Limitations of Capacitors in Energy Storage
Despite their advantages, capacitors also have some limitations:
# Lower Energy Density
Compared to batteries, capacitors have a lower energy density, meaning they cannot store as much energy per unit volume or weight.
# Voltage Drop
The voltage across a capacitor decreases as it discharges, which can be a limitation in some applications requiring a constant voltage supply.
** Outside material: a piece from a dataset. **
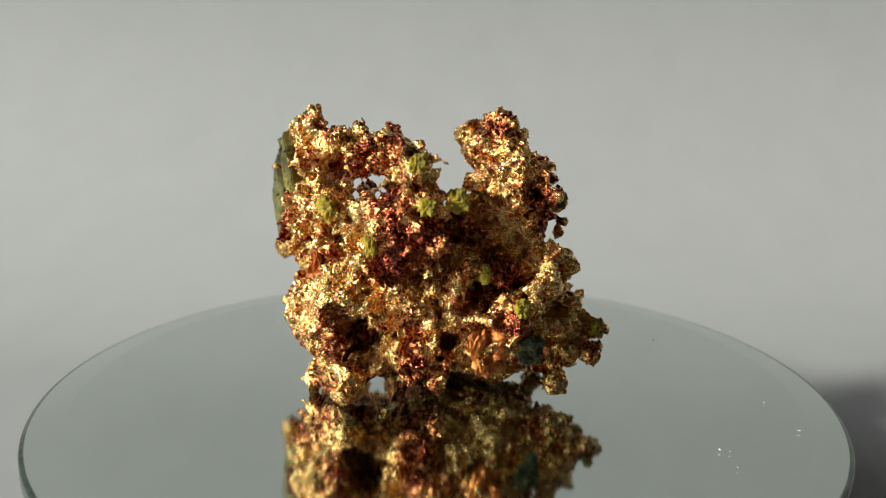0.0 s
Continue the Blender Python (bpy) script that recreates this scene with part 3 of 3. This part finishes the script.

Future of Capacitors in Energy Storage
The field of capacitor technology is constantly evolving, with ongoing research and development efforts focused on improving their energy density, power density, and cycle life. Advancements in materials science and device design are leading to the development of new types of capacitors with enhanced performance characteristics.
Conclusion
Capacitors are versatile and essential components in various energy storage systems, offering advantages such as high power density, fast charge and discharge rates, and long cycle life. Their applications range from hybrid and electric vehicles to power backup systems and renewable energy integration. While capacitors have limitations, such as lower energy density and voltage drop, ongoing research and development are addressing these challenges, paving the way for even more widespread adoption of capacitors in the future of energy storage.